This month we've been celebrating our co-founder Robert Lancaster-Gaye as he celebrates 50 years working in the textile industry, which we are sure you'll agree is quite an accomplishment!
With 30 years of his career as one of the founding directors of Tradelinens (Tielle's parent company), ethical supplier of textiles to the luxury hotel sector. Tradelinens supplies some of the most well-known names in the hotel industry with bed, bath and table linen, including The Dorchester, The Pig Group, Firmdale and Nobu.
In 1970, Robert swerved a degree in architecture for a job in a small textiles warehouse in London, from where he grew his career to become one of the industry’s go-to experts in luxury hotel linen.
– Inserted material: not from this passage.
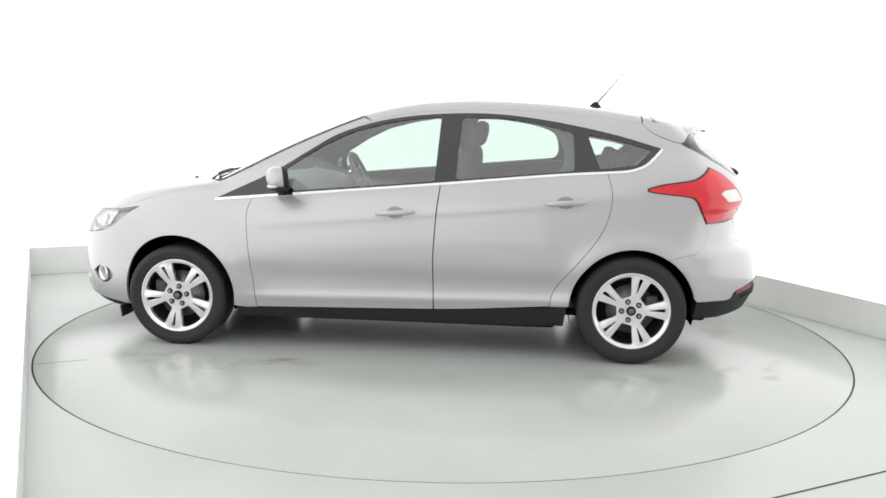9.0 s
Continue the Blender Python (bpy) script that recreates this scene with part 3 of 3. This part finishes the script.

As well as being the man who made a million beds, Robert’s achievements include introducing Tradelinens as the first UK member of the Better Cotton Initiative.
He passionately believes in providing the best quality through the finest fabrics and unrivalled industry experience and knowledge. To mark this golden milestone, Robert has shared his thoughts and secrets on the luxury linen industry…past…present and future.
What’s the trends luxury hotels should be looking out for?
The wellness trend remains huge for 2020, with consumers seeking out luxury hotels for rest, retreat and rejuvenation. The luxury hotel needs to deliver on that level for the guest, providing a very personal service that makes every guest feel special. Another way to deliver a wellness experience is through plenty of green spaces, both inside and out. Allowing guests to connect with nature will ensure they feel rested and give them relaxing memories of their stay. Of course, the property also needs to ensure it’s meeting the sustainability expectations of these discerning, educated guests as well. This expectation cannot so much be called a trend but is now an essential way to conduct business. Hotels need to ensure they’re going above and beyond to do their bit to meet climate change targets. Some of our customers are starting to insist on zero plastic in any products they receive, and this is something we’re expecting to see more and more in the months ahead.
How is Tradelinens staying ahead of the game to keep the luxury hotel goers coming back?
The company vision is to help people around the world have a great night’s sleep. We believe that we truly deliver on that due to the unrivalled service that we provide. We don’t ever compromise on quality, and our whole team has the knowledge and expertise to offer genuine service and advice to all our customers. This is where we think we really standout in the marketplace.
What’s your biggest career highlight?
That’s a tough one, there have been so many! Being asked to do a presentation on quality to the managers of 35 of the top hotels in the world at the Ritz in Madrid was certainly up there. It was such a privilege for Tradelinens to be acknowledged as a leader in quality products amongst such a prestigious audience. It’s also a massive, on-going highlight to think that we’ve had some of our relationships with the incredible hotels that we have for so many years. It really is testament to the whole team’s hard work – we must be doing something right!
What would your best piece of advice be to anyone starting out in the hotel business?
I am so proud of the team we have here at Tradelinens and I think having the right people around you is absolutely key. Get your team right and everything else will follow. Nurturing this your passion for people expands into how you look after your guests as well. Love them, don’t compromise and they’ll keep coming back.
What’s the biggest myth about hotel bed linen?
High numbers in specifications! Bigger doesn’t always mean better! High thread count or weight are specifications and not a guarantee of quality.
What should the industry be doing to help the climate crisis?
This is a huge matter for debate and such a sensitive topic but one that must be confronted head on and quickly. New build hotels must lead the way with energy and water conservation, and waste management and need to think creatively about using the space and facilities available to them to help to become more environmentally friendly. Planting inside and out is one way to do this, and using roof gardens in a creative way, so that they become multipurpose and more than simply a selling point. Hotels are also starting to ask for a reduction of plastic in packaging or no plastic in packaging. We are already developing new paper and cardboard packaging.